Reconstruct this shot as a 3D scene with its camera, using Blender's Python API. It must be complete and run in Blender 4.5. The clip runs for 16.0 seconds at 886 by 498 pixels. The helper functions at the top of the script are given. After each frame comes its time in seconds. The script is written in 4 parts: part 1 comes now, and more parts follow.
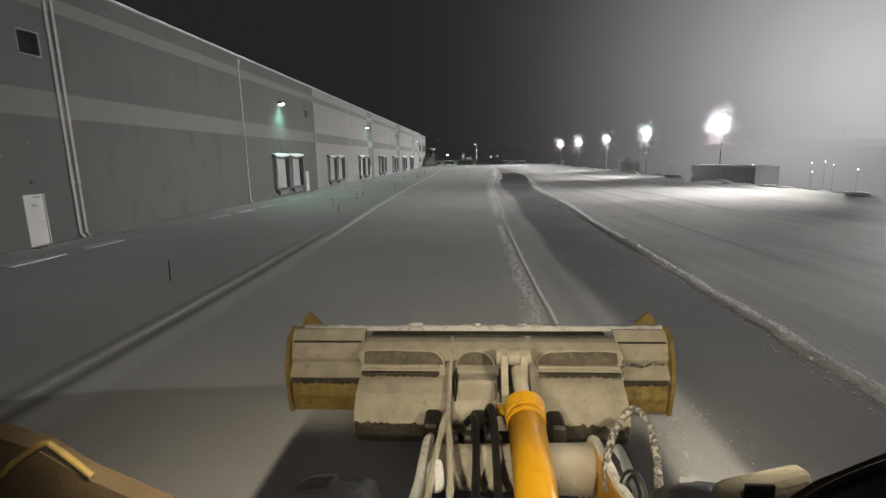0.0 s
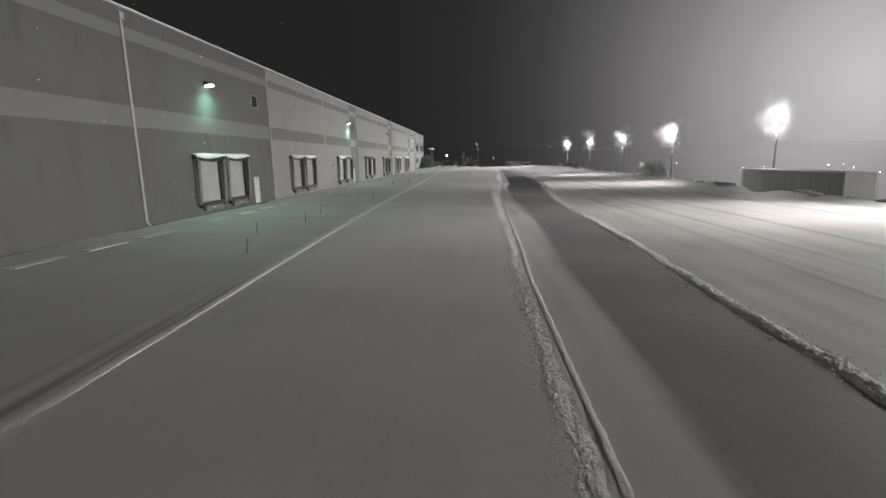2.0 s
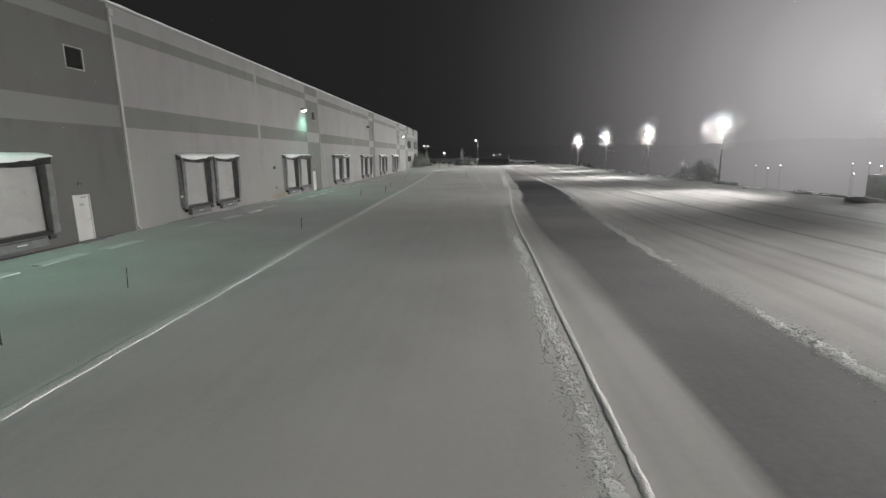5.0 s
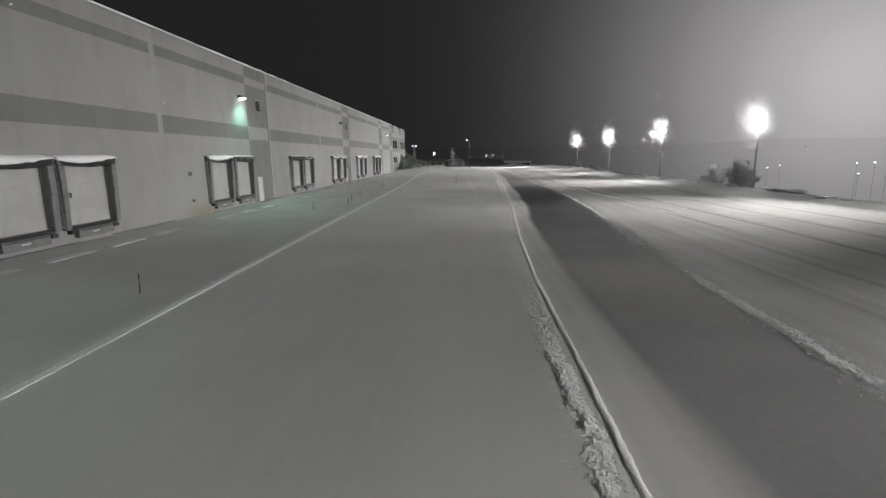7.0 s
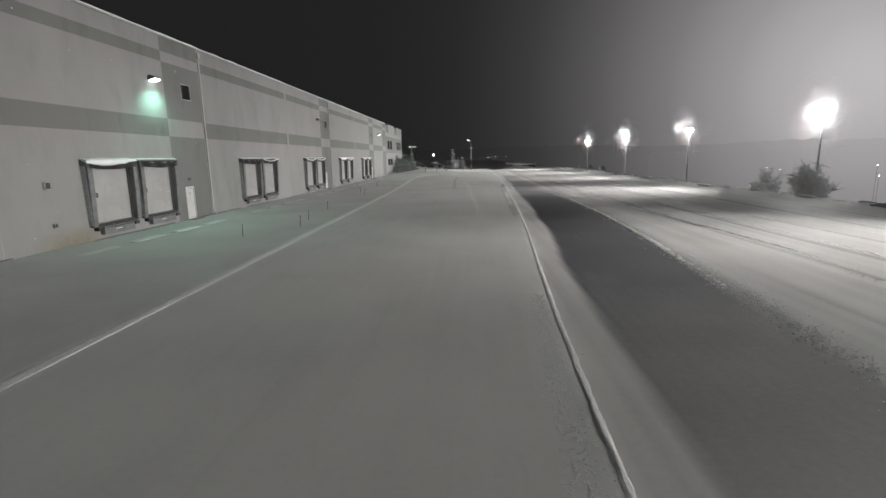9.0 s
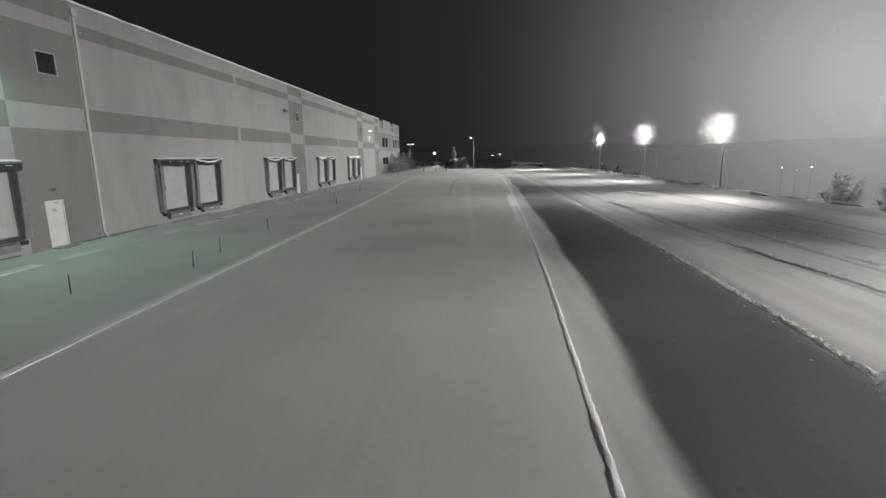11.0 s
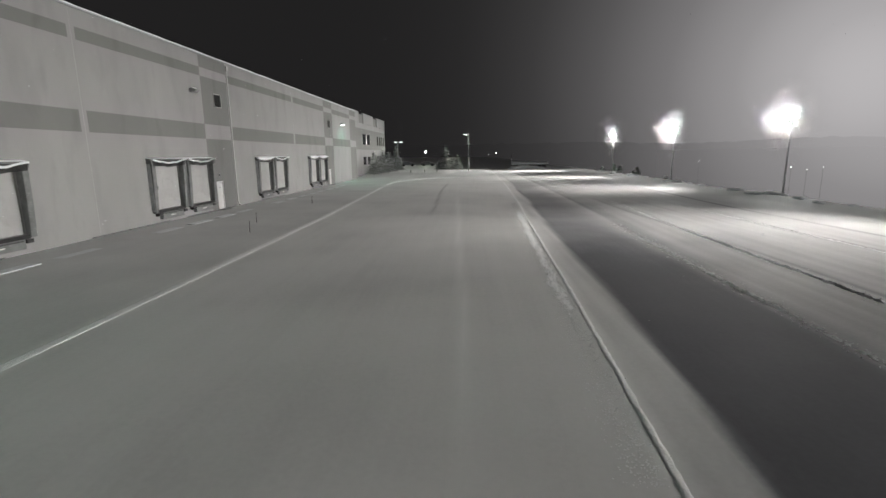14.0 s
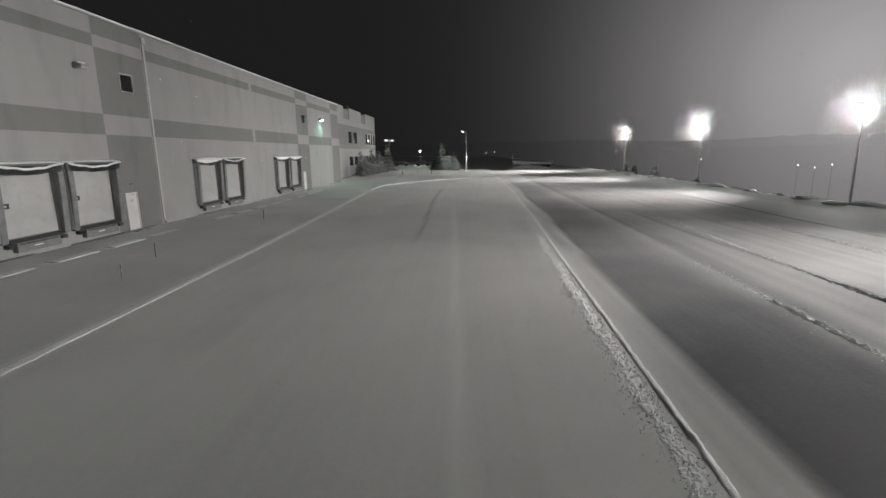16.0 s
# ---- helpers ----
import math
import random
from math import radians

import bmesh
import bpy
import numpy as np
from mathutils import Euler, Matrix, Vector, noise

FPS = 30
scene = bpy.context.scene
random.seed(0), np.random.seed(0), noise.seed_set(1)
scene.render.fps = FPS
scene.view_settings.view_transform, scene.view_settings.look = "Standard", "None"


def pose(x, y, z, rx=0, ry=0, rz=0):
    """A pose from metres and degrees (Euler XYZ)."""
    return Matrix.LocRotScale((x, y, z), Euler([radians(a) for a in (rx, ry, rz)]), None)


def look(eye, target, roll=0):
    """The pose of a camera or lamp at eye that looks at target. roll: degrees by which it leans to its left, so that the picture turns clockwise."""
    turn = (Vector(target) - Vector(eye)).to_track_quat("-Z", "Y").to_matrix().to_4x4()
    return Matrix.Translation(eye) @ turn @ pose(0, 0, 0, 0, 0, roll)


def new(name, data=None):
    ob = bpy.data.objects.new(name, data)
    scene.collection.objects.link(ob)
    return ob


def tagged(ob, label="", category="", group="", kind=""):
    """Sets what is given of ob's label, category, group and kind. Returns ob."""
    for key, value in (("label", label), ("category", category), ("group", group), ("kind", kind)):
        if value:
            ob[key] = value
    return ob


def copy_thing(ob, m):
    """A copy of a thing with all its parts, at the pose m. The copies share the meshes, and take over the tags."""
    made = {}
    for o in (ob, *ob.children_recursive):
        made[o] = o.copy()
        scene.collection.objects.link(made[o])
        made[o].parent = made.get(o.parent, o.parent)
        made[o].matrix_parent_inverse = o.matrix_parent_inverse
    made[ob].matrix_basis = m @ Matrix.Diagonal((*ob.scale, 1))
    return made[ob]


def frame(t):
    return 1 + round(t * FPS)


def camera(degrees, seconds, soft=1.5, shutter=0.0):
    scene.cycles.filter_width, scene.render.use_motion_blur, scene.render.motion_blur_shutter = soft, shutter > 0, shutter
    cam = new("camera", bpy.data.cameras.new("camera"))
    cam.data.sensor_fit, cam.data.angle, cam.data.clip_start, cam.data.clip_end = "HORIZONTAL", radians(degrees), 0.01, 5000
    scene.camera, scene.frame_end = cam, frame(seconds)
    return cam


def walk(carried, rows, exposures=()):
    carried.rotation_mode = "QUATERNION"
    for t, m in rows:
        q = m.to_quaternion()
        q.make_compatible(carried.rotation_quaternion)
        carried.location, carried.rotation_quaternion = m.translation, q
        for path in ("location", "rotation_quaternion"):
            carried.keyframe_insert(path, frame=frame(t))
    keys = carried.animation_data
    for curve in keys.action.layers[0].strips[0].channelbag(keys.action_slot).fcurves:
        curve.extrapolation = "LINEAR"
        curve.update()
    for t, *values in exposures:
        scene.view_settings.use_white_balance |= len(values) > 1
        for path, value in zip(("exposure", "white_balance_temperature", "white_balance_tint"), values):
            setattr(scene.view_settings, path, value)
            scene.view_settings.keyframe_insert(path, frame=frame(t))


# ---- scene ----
......
* WRITTEN TASK *
Using the data above, copy each line that contains "group".

* EXPECTED OUTPUT *
def tagged(ob, label="", category="", group="", kind=""):
    """Sets what is given of ob's label, category, group and kind. Returns ob."""
    for key, value in (("label", label), ("category", category), ("group", group), ("kind", kind)):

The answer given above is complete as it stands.